Classification is very popular text classification technique used for sentiment analysis of reviews, message polarity, reactions, etc. For example, this technique computes relative frequencies of positive words (“good”, “awesome”) and negative words (“bland”, “horrible”) in order to find negative and positive reviews.
The most commercially successful text classification model is that one used for spam filtering: Naïve Bayes classification model uses corpus of spam and not spam emails to predict the probabilities of word’s presence in spam emails based on their frequencies.
Effective language models should take into account the localization words in their context. Such an approach will be able to detect sentiment much better than classification models. “Bag-of-words” technique evaluates the frequency with which words co-occur with themselves and other words in a specific context. Thus, the model explores relationships between documents that contain the same mixture of individual words. This could be very useful when we want to do topic segmentation, because texts of a specific discipline usually contain specific vocabulary.
The context in which the words appear plays a huge role in conveying meaning.
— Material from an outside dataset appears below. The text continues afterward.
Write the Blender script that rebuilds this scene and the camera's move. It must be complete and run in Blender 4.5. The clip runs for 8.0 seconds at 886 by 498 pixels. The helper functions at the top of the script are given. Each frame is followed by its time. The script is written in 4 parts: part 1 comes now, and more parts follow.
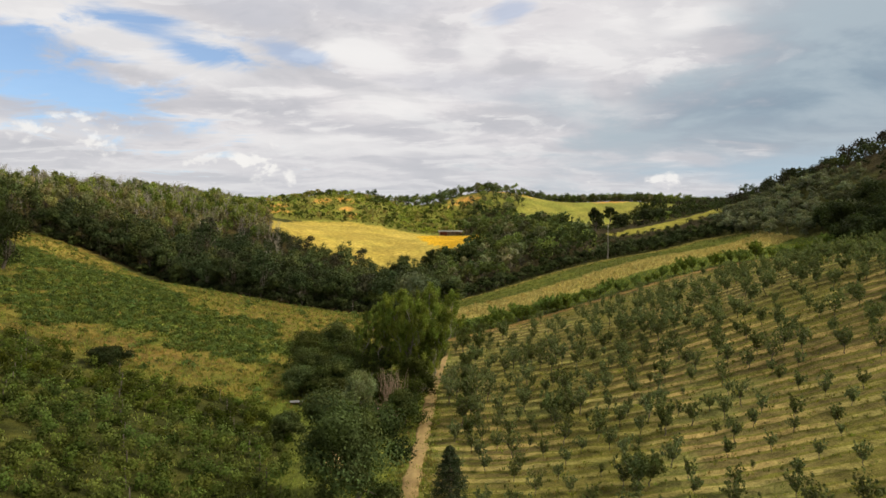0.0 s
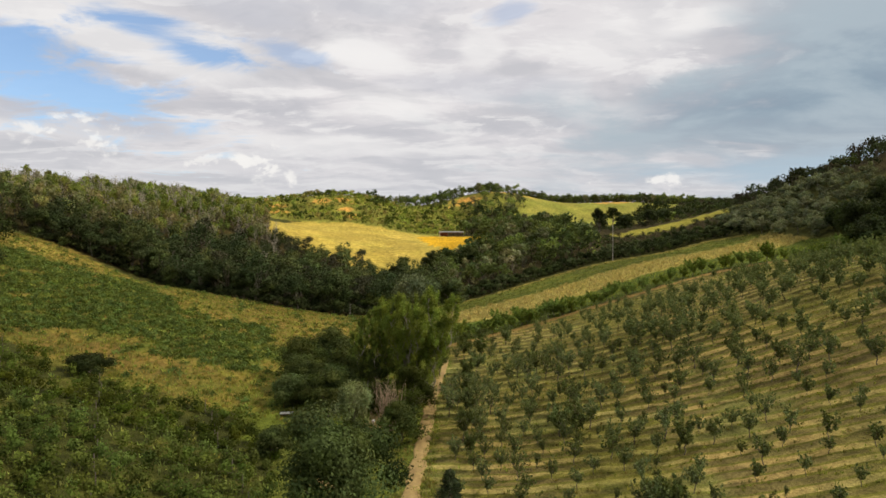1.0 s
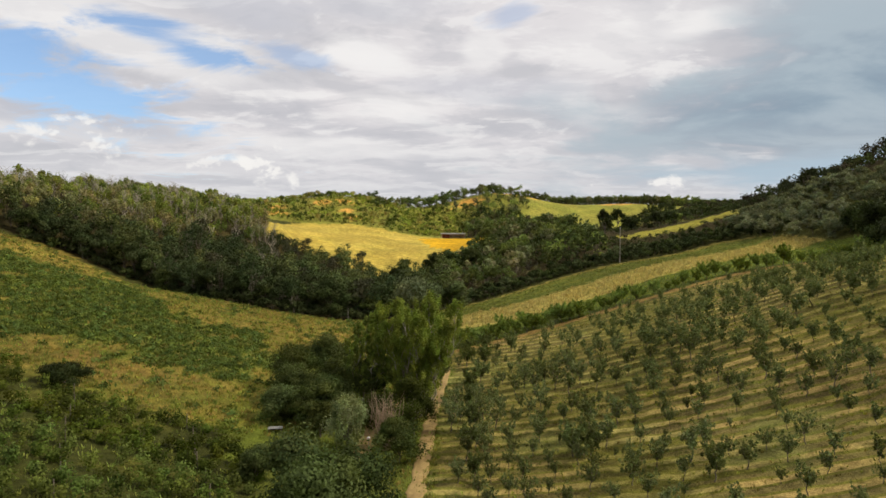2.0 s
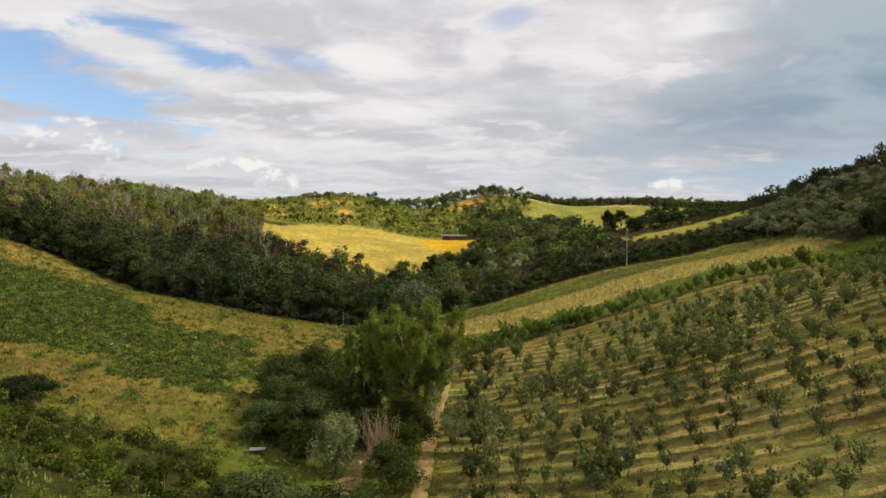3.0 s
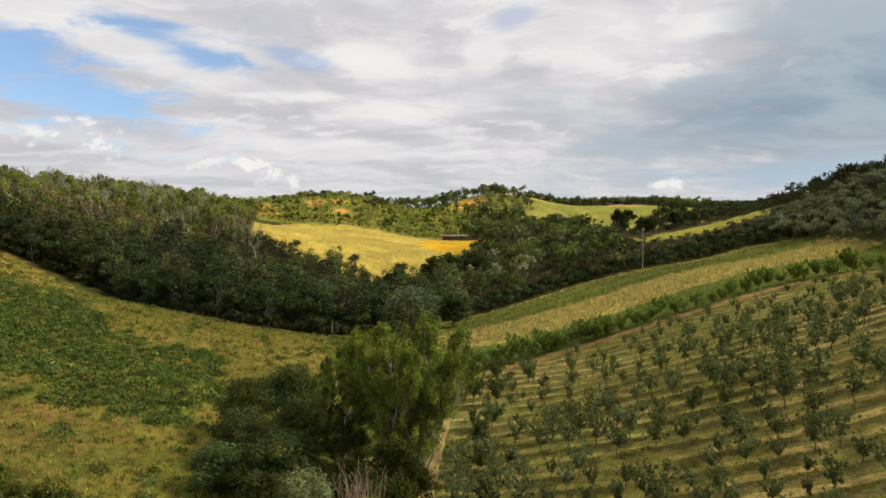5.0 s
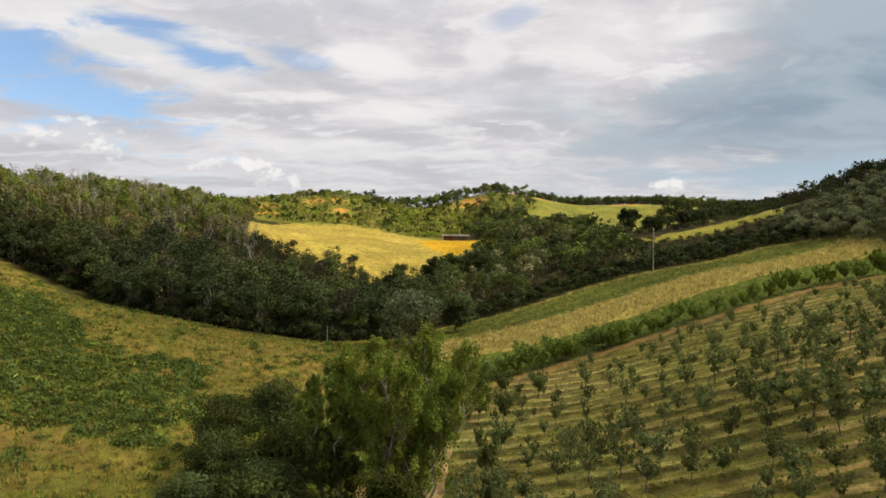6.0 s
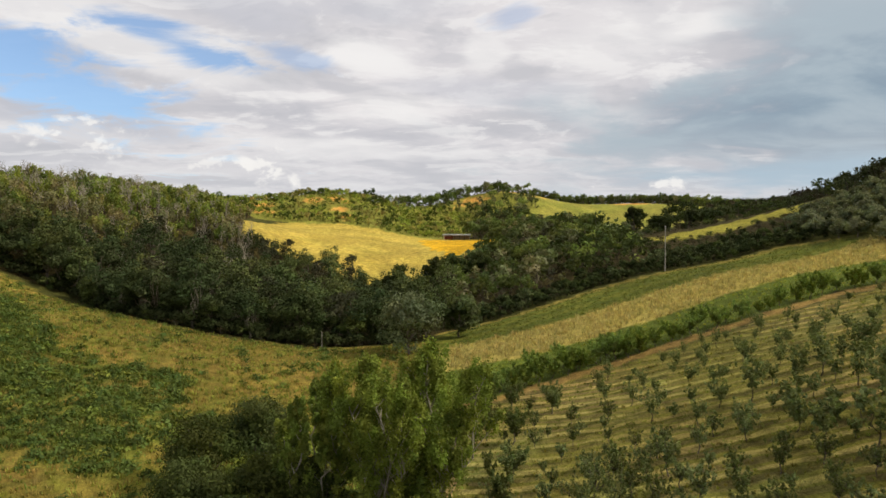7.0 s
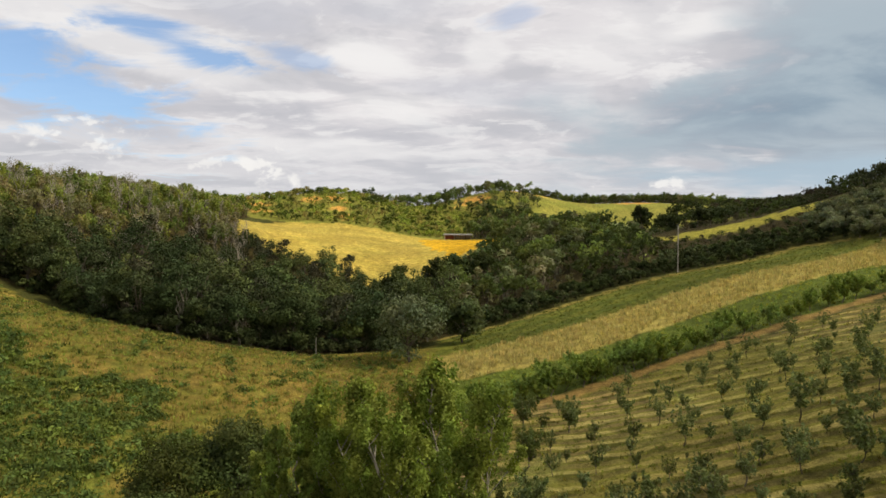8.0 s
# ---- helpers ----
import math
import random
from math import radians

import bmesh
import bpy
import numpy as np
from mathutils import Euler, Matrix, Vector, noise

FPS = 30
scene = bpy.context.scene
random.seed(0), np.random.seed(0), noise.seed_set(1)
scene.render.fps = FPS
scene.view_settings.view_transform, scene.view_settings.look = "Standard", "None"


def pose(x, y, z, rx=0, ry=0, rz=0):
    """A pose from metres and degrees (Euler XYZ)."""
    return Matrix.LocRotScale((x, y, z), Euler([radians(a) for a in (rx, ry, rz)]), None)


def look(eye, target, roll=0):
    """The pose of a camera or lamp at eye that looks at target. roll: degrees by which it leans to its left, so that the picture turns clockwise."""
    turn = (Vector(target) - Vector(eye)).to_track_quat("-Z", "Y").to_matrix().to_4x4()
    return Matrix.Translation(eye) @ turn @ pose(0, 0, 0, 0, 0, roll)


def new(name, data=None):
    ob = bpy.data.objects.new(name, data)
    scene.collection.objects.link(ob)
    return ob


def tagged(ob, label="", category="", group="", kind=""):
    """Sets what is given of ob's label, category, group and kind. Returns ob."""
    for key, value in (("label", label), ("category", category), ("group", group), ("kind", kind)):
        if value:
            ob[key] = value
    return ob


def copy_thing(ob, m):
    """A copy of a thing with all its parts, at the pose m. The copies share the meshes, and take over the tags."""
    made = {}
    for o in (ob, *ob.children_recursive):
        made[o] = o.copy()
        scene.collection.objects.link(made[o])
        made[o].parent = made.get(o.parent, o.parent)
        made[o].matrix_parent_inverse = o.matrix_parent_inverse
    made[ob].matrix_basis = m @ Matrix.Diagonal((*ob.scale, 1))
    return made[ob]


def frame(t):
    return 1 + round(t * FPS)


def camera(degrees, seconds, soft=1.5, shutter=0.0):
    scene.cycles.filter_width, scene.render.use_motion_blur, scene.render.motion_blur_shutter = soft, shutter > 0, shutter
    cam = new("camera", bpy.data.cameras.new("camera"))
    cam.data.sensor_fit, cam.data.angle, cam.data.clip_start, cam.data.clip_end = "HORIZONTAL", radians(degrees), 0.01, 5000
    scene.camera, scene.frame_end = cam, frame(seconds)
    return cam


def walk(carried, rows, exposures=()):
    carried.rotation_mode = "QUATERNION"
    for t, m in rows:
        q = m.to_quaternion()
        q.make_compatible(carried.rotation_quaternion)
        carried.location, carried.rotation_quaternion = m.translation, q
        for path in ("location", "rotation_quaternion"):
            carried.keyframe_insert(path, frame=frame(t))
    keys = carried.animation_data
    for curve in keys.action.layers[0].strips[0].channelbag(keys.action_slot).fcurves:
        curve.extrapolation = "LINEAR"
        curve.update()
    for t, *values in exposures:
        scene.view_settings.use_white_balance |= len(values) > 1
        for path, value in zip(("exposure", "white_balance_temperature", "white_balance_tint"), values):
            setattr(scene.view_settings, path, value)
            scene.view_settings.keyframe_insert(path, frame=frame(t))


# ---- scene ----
cam = camera(72.5, 8.0, 1.6)
METRES, EYE, TILT, LEAN, TURN = 45.0, 20.0, -1.0, 0.0, 0.0
ROWS = [
    (0.0, 0.0, 0.0, 0.0, 0.0, 0.0, -0.0),
    (0.5, 0.0009, 0.0458, 0.0008, 0.03, 0.06, -0.01),
    (1.0, 0.0022, 0.0925, 0.0026, 0.08, 0.07, -0.03),
    (1.5, 0.0031, 0.1432, 0.0021, 0.23, 0.15, -0.04),
    (3.0, 0.0014, 0.3305, 0.0028, 0.26, 0.45, -0.15),
    (3.5, 0.0016, 0.3951, 0.0045, 0.27, 0.47, -0.18),
    (4.0, 0.0014, 0.4609, 0.006, 0.22, 0.49, -0.17),
    (4.5, 0.0008, 0.5277, 0.008, 0.24, 0.48, -0.21),
    (6.0, -0.0049, 0.7294, 0.0152, 0.34, 0.45, -0.24),
    (6.5, -0.0082, 0.7978, 0.0172, 0.38, 0.43, -0.25),
    (7.0, -0.0123, 0.8656, 0.0184, 0.37, 0.4, -0.25),
    (7.5, -0.0167, 0.9328, 0.0191, 0.37, 0.4, -0.27),
    (8.0, -0.0212, 0.9991, 0.0195, 0.37, 0.4, -0.24),
]
walk(cam, [(t, pose(0, 0, EYE, TILT, LEAN, TURN) @ pose(METRES * x, METRES * y, METRES * z, 90 + pitch, roll, yaw)) for t, x, y, z, yaw, pitch, roll in ROWS])

# ---- light ----
SUN_AZ, SUN_EL = 98.0, 42.0      # degrees from straight ahead towards the right, and above the horizon
sun = new("sun", bpy.data.lights.new("sun", "SUN"))
sun.data.energy, sun.data.angle, sun.data.color = 3.45, radians(4.0), (1.0, 0.9, 0.72)
sun_way = Vector((math.sin(radians(SUN_AZ)) * math.cos(radians(SUN_EL)), math.cos(radians(SUN_AZ)) * math.cos(radians(SUN_EL)), math.sin(radians(SUN_EL))))
sun.matrix_world = look(sun_way * 400, (0, 0, 0))


class Nodes:
    """Short hand for building node trees."""

    def __init__(self, tree):
        self.tree = tree
        tree.nodes.clear()

    def add(self, kind, links=None):
        return self.fill(self.tree.nodes.new(kind), links or {})

    def fill(self, node, links):
        for key, value in links.items():
            if isinstance(value, bpy.types.NodeSocket):
                self.tree.links.new(value, node.inputs[key])
            else:
                node.inputs[key].default_value = value
        return node

    def attribute(self, name):
        node = self.add("ShaderNodeAttribute")
        node.attribute_name = name
        return node

    def math(self, op, a, b=0.0, c=0.0, clamp=False):
        node = self.tree.nodes.new("ShaderNodeMath")
        node.operation, node.use_clamp = op, clamp
        return self.fill(node, {0: a, 1: b, 2: c}).outputs[0]

    def vmath(self, op, a, b=(0, 0, 0)):
        node = self.tree.nodes.new("ShaderNodeVectorMath")
        node.operation = op
        self.fill(node, {0: a, 1: b})
        return node.outputs["Value" if op in ("DOT_PRODUCT", "LENGTH") else "Vector"]

    def noise(self, vector, scale, detail=4.0, rough=0.55, lac=2.0, distort=0.0):
        return self.add("ShaderNodeTexNoise", {"Vector": vector, "Scale": scale, "Detail": detail, "Roughness": rough, "Lacunarity": lac, "Distortion": distort}).outputs["Fac"]

    def span(self, value, a, b, lo=0.0, hi=1.0, smooth=True):
        node = self.tree.nodes.new("ShaderNodeMapRange")
        node.interpolation_type = "SMOOTHSTEP" if smooth else "LINEAR"
        return self.fill(node, {0: value, 1: a, 2: b, 3: lo, 4: hi}).outputs[0]

    def mix(self, fac, a, b, blend="MIX"):
        node = self.tree.nodes.new("ShaderNodeMix")
        node.data_type, node.blend_type = "RGBA", blend
        return self.fill(node, {0: fac, 6: a, 7: b}).outputs[2]


def rgb(r, g, b):
    return (r, g, b, 1.0)


# ---- sky: broken cloud with a few blue gaps ----
world = bpy.data.worlds.new("sky")
scene.world = world
world.use_nodes = True
n = Nodes(world.node_tree)
way = n.vmath("NORMALIZE", n.add("ShaderNodeTexCoord").outputs["Generated"])
sep = n.add("ShaderNodeSeparateXYZ", {0: way})
up = n.math("ADD", n.math("MAXIMUM", sep.outputs["Z"], 0.0), 0.13)
flat = n.add("ShaderNodeCombineXYZ", {0: n.math("DIVIDE", sep.outputs["X"], up), 1: n.math("DIVIDE", sep.outputs["Y"], up), 2: 0.0}).outputs[0]


def sheet(scale, stretch, detail, rough, distort, shift=(0, 0, 0)):
    """Noise over the cloud deck, drawn out along the wind."""
    at = n.add("ShaderNodeMapping", {"Vector": n.vmath("ADD", flat, shift), "Rotation": (0, 0, 0.10), "Scale": stretch}).outputs[0]
    return n.noise(at, scale, detail, rough, distort=distort)


broad = sheet(0.75, (0.85, 1.0, 1.0), 5.0, 0.5, 0.5)
fine = sheet(1.7, (0.8, 1.0, 1.0), 9.0, 0.56, 0.45)
lee = sheet(1.7, (0.8, 1.0, 1.0), 9.0, 0.56, 0.45, (0.10, -0.16, 0))
wisps = sheet(3.4, (0.7, 1.0, 1.0), 9.0, 0.6, 0.5)
wisps_lee = sheet(3.4, (0.7, 1.0, 1.0), 9.0, 0.6, 0.5, (0.05, -0.09, 0))
round_way = n.add("ShaderNodeMapping", {"Vector": way, "Scale": (1.0, 1.0, 1.5)}).outputs[0]
puffs = n.noise(round_way, 17.0, 8.0, 0.58, distort=0.2)
puffs_lee = n.noise(n.vmath("ADD", round_way, (0.012, 0.0, 0.016)), 17.0, 8.0, 0.58, distort=0.2)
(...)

Extensions of the “bag-of-words” model consider co-occurrences of phrases in texts. This is called n-gram analysis (n simply means number of words in a phrase to scan on) and it is very effective in extracting meaning from texts.
Nowadays, neural networks play a more and more significant role in text processing. Almost all big challenges of NLP are addressed now to neural networks, such as machine translation, summarization, paraphrasing, question-and-answer, dialog, and other challenges. Alexa’s speech recognition, Google Translate are just a few examples of such applications. Although there are a lot of limitations in existing NLP models, e.g. it is very difficult to machine to recognize sarcasm in sentiment analysis or natural language changes with time (new words appear, some words meanings changing).